Do you happen to know what the difference is between /pænts/ and /pæns/ or /faɪ.næns/ and /faɪ.nænts/? Whenever I look up the IPA of of words like these, ending in either /-ns/ or /-nts/, they seem to fit with the actual spelling of the word. For example, finance doesn't have a T in it, so the IPA shows /faɪ.næns/, and pants does, so therefore you get /pænts/. In my mind, (I'm from Massachusetts, USA) I don't hear or make any sort of difference between the two. I feel like I always say /ns/, but I could be wrong. I can't seem to find any sound clip online that shows the difference between the two, and I can't really imagine what the difference would be. I feel like putting the /t/ in there would be to cumbersome to do in everyday speech.
In my reply I explained that essentially it’s a question of the timing of the articulatory movements.

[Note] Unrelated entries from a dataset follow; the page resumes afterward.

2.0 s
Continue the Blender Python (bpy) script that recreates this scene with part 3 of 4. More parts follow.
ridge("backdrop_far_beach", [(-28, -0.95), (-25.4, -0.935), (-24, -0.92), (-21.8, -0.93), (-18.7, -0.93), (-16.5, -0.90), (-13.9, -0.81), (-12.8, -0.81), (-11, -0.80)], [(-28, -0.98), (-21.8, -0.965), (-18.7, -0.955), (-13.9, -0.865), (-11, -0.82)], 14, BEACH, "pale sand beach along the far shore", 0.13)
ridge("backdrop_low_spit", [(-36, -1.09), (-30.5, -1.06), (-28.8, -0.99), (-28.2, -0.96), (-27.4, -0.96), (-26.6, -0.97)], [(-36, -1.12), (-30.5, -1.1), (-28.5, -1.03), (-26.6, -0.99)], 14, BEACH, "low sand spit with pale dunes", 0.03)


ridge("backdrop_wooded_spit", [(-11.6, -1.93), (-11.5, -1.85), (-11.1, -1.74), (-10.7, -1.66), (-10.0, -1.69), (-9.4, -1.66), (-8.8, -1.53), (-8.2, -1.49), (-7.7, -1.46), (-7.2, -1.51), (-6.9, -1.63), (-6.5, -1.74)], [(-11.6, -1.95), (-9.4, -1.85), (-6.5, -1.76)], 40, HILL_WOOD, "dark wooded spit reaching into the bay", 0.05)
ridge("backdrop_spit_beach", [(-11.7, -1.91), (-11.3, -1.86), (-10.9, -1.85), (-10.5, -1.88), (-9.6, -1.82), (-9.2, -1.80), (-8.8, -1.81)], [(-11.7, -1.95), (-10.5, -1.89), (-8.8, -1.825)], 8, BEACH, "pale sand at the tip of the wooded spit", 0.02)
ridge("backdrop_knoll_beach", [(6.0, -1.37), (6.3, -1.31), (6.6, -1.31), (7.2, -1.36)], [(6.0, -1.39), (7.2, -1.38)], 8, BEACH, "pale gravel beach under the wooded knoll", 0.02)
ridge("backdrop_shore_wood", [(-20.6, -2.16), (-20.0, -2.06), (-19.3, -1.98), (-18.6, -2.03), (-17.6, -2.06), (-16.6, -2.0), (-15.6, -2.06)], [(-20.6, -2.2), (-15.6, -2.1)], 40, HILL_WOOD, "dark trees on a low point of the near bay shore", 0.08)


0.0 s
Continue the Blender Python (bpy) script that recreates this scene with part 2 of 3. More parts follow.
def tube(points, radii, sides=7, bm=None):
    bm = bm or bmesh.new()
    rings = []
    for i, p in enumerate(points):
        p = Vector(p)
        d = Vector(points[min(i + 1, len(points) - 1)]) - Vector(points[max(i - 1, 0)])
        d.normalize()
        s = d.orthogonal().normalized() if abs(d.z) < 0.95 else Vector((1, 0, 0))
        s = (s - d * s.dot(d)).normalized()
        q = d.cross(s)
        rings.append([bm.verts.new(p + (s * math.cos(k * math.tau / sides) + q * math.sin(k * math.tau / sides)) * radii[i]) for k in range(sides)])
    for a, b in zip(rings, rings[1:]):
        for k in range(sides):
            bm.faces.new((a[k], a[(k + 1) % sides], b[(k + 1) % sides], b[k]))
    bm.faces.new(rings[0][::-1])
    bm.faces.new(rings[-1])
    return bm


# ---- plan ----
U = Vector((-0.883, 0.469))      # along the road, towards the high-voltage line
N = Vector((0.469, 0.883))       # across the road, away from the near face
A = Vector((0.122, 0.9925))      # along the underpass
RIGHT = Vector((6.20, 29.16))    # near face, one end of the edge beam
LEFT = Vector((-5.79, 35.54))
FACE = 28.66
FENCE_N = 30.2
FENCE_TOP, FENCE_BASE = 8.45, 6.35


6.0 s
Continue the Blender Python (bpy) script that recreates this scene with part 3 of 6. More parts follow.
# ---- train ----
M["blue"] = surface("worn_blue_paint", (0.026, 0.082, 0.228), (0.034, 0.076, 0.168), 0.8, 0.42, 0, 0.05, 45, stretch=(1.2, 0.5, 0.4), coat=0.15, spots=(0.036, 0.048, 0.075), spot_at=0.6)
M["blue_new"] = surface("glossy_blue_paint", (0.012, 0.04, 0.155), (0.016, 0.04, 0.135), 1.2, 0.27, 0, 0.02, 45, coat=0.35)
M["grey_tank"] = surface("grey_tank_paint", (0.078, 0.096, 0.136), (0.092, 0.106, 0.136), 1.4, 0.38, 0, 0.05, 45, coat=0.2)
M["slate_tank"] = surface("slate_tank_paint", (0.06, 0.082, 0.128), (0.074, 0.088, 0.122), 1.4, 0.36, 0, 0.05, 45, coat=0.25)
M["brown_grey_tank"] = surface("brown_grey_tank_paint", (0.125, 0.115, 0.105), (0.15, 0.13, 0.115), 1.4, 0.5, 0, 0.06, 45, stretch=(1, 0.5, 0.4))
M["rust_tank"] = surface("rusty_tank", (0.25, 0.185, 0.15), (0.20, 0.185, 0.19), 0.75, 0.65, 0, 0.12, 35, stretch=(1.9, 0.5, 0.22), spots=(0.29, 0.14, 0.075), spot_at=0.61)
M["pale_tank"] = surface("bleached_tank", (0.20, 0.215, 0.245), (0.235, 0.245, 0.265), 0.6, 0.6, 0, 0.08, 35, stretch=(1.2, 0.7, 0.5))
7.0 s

To go smoothly from [n] to [s] you have to release the tongue tip before creating the velic closure (= raising the soft palate). Conversely, if the soft palate movement is completed first (thus preventing nasal escape), before the tongue tip leaves the alveolar ridge, there is a moment during which no air can escape: this is then perceived as [t].
So it all depends on which moves first, the tongue tip or the soft palate. (The cessation of vocal cord vibration can take care of itself.)
I natively make a firm distinction between the two possibilities. My
prince has [ns], my prints has [nts] (or [nʔs]). But I know that many people don’t make any such distinction.
In my experience Americans usually pronounce both words like my prints.
Speakers who have this epenthetic plosive normally do so whenever a nasal is followed by a voiceless fricative within the same syllable. If the nasal and fricative are in different syllables (e.g. inside, uncertain, consider — you have to buy into my views on syllabification here), there is no epenthesis. So Dan can get a model for plain -ns- by considering his consider.